— Input records —

·····

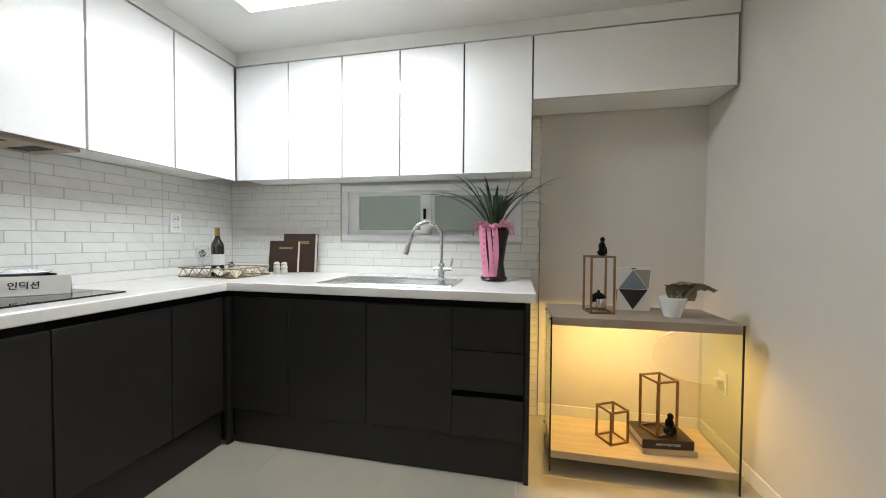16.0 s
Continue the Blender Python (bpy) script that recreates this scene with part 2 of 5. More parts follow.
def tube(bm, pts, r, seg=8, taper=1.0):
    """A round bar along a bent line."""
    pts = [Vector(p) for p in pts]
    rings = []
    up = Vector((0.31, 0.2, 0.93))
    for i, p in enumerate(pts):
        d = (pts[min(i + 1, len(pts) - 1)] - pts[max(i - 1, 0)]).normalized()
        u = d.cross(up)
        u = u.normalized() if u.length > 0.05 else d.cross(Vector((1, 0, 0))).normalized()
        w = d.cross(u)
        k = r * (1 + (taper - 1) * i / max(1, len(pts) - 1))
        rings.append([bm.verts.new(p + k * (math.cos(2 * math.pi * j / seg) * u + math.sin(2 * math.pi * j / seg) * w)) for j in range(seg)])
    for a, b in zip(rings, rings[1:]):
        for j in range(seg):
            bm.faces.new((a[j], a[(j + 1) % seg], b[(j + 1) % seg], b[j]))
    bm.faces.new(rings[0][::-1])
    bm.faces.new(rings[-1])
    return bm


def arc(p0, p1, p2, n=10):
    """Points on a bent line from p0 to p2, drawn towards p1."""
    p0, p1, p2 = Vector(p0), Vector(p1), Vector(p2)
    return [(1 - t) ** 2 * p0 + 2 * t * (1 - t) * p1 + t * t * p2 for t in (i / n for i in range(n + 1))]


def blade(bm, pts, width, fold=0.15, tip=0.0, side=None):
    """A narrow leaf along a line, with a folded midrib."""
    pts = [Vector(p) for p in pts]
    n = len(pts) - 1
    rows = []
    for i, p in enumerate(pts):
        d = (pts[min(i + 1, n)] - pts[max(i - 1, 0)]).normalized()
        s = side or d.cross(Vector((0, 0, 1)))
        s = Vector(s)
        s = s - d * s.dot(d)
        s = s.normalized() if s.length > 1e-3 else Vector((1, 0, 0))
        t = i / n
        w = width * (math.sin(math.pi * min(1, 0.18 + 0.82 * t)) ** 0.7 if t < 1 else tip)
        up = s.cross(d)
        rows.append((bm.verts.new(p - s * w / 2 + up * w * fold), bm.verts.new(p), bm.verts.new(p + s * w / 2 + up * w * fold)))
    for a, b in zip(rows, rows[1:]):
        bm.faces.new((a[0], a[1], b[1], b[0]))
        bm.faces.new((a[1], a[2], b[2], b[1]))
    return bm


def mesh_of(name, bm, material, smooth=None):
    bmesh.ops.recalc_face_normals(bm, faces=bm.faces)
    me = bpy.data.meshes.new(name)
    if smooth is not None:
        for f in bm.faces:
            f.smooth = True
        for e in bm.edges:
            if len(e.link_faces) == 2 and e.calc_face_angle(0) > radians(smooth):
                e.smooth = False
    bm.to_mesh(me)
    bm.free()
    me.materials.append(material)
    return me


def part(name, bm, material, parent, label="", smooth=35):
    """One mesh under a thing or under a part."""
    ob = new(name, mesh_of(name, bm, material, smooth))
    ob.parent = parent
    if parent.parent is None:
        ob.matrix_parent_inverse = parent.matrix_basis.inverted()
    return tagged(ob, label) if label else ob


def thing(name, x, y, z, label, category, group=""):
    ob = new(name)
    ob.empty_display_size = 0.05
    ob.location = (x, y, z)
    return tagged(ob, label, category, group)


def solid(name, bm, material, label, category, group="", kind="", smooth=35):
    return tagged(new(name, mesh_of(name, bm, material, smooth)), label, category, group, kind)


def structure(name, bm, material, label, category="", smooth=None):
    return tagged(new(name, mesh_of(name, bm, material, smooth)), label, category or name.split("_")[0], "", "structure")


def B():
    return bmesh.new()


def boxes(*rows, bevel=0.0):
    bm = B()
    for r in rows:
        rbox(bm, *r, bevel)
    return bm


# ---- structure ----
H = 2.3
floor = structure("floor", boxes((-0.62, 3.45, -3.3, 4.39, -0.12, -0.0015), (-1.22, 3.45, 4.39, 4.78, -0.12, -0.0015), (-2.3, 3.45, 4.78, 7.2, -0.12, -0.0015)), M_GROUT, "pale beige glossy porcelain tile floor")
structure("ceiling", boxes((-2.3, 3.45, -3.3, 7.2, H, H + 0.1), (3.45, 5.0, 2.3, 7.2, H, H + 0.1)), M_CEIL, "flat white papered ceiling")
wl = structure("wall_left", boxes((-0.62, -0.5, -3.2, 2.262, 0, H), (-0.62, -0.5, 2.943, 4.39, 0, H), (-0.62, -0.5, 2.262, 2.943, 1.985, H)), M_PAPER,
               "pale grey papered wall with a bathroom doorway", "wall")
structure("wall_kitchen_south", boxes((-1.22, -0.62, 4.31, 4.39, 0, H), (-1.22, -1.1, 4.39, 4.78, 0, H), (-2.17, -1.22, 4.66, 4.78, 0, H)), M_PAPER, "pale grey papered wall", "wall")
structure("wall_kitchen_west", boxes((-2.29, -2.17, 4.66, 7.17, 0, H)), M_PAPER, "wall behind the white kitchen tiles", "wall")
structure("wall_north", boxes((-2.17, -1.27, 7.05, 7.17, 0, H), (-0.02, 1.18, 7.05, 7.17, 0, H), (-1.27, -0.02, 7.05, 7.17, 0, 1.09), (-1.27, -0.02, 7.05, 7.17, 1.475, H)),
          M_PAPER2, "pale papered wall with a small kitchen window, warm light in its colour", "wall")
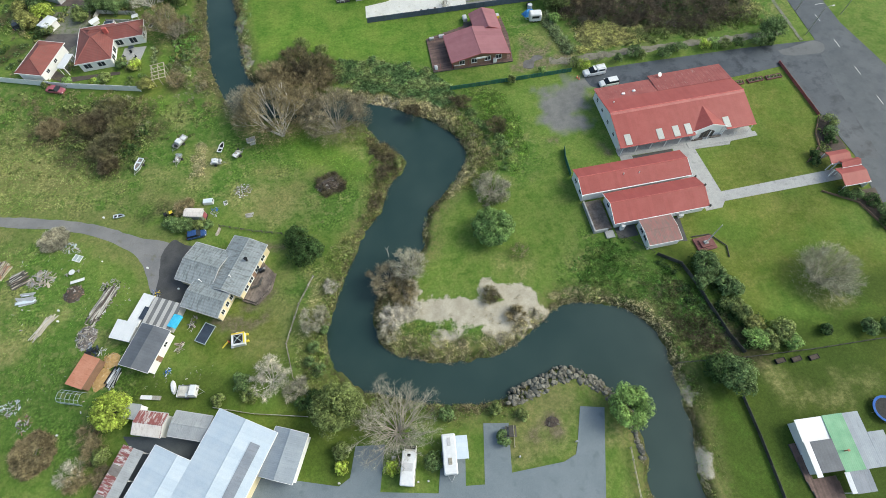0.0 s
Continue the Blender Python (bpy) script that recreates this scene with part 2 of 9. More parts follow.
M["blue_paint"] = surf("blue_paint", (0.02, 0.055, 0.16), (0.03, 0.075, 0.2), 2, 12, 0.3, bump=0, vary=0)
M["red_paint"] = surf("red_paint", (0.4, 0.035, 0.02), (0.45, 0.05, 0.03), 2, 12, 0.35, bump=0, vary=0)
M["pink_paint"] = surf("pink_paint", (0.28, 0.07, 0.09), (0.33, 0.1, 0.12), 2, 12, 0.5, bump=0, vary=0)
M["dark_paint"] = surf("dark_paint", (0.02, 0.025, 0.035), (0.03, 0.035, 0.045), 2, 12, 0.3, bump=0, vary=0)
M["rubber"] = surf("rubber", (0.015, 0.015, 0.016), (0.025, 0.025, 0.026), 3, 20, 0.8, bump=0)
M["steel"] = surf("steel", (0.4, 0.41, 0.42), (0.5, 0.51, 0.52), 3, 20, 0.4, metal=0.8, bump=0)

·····

— Instructions for the task —
Write out exactly the lines from the line holding "9. More parts follow." through the last line of the data, and nothing besides those lines.

— Complete output —
Continue the Blender Python (bpy) script that recreates this scene with part 2 of 9. More parts follow.
M["blue_paint"] = surf("blue_paint", (0.02, 0.055, 0.16), (0.03, 0.075, 0.2), 2, 12, 0.3, bump=0, vary=0)
M["red_paint"] = surf("red_paint", (0.4, 0.035, 0.02), (0.45, 0.05, 0.03), 2, 12, 0.35, bump=0, vary=0)
M["pink_paint"] = surf("pink_paint", (0.28, 0.07, 0.09), (0.33, 0.1, 0.12), 2, 12, 0.5, bump=0, vary=0)
M["dark_paint"] = surf("dark_paint", (0.02, 0.025, 0.035), (0.03, 0.035, 0.045), 2, 12, 0.3, bump=0, vary=0)
M["rubber"] = surf("rubber", (0.015, 0.015, 0.016), (0.025, 0.025, 0.026), 3, 20, 0.8, bump=0)
M["steel"] = surf("steel", (0.4, 0.41, 0.42), (0.5, 0.51, 0.52), 3, 20, 0.4, metal=0.8, bump=0)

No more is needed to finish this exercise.